Within their stay with me, the blossoms will gradually become more transparent, then some of their petals will begin to fall off on the table. Some of the petals will dry, perhaps. And a few of the buds won't make it open at all, some will turn yellow but stay tightly closed. I’ve even seen the dark stamen through their tight fists but the flowers just didn’t open normally.

I'll keep nursing the different-stage survivors along till I may only have one or two flowers and a struggling bud or two, and some greenery, but I'll trim off the ends of their stems, back to the healthy parts, put them in clean water in a smaller vase with a little fresh-flower food and they will give me all they can for as long as they can. Sometimes if I take the buds which develop without opening off with very short stems and put them in their own small vase, they will at least survive awhile and may even open more.

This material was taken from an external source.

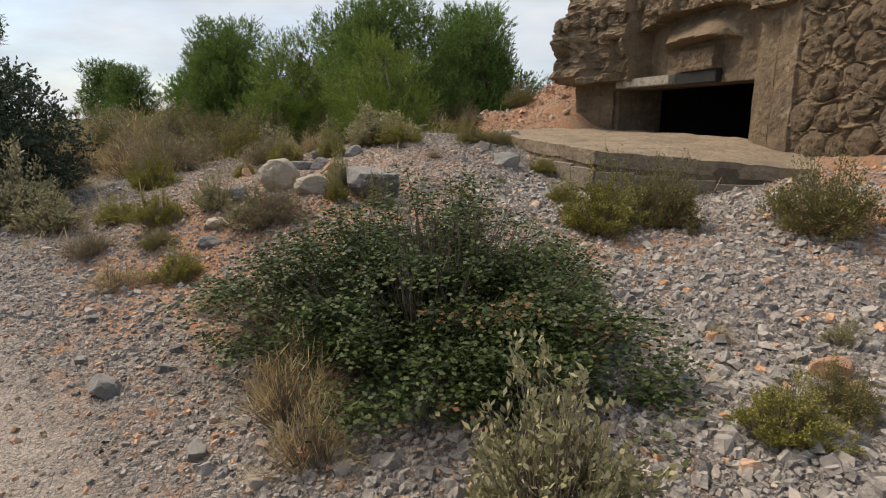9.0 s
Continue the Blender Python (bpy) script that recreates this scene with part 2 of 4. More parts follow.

I even sometimes gather the fallen petals if they are lively and put them into a short vase of water and “build” a lily - which lasts a day or so! Add a fallen green leaf or two - and it’s an amazing concoction! Fun to have on my kitchen windowsill to see when I’m working there.

In the process of developing, the lilies’ stamen will become very dark and if I happen to touch them, the pollen will stain my clothing. I've learned that I can brush it off with a dry clothes brush but if any water touches it, it will be almost permanent. A lengthy soak in Oxyclean is the only hope then. LOL. I really do try to avoid this!

But how dramatic a life-show they are! Even cut and confined to someone's den table in a vase, the lilies (and other flowers as fit their natures) still go through their normal life stages, though with the barest of life-support. No bees or bugs to cross-pollenate them, still they put out their pollen. The blossoms burst forth with their beauty to attract the bees, just in case. They give pleasure in return for my coaxing them along. Is life amazing, or what?

So I thank you, my friend, who saw value in my words ~ and for any others of you who do.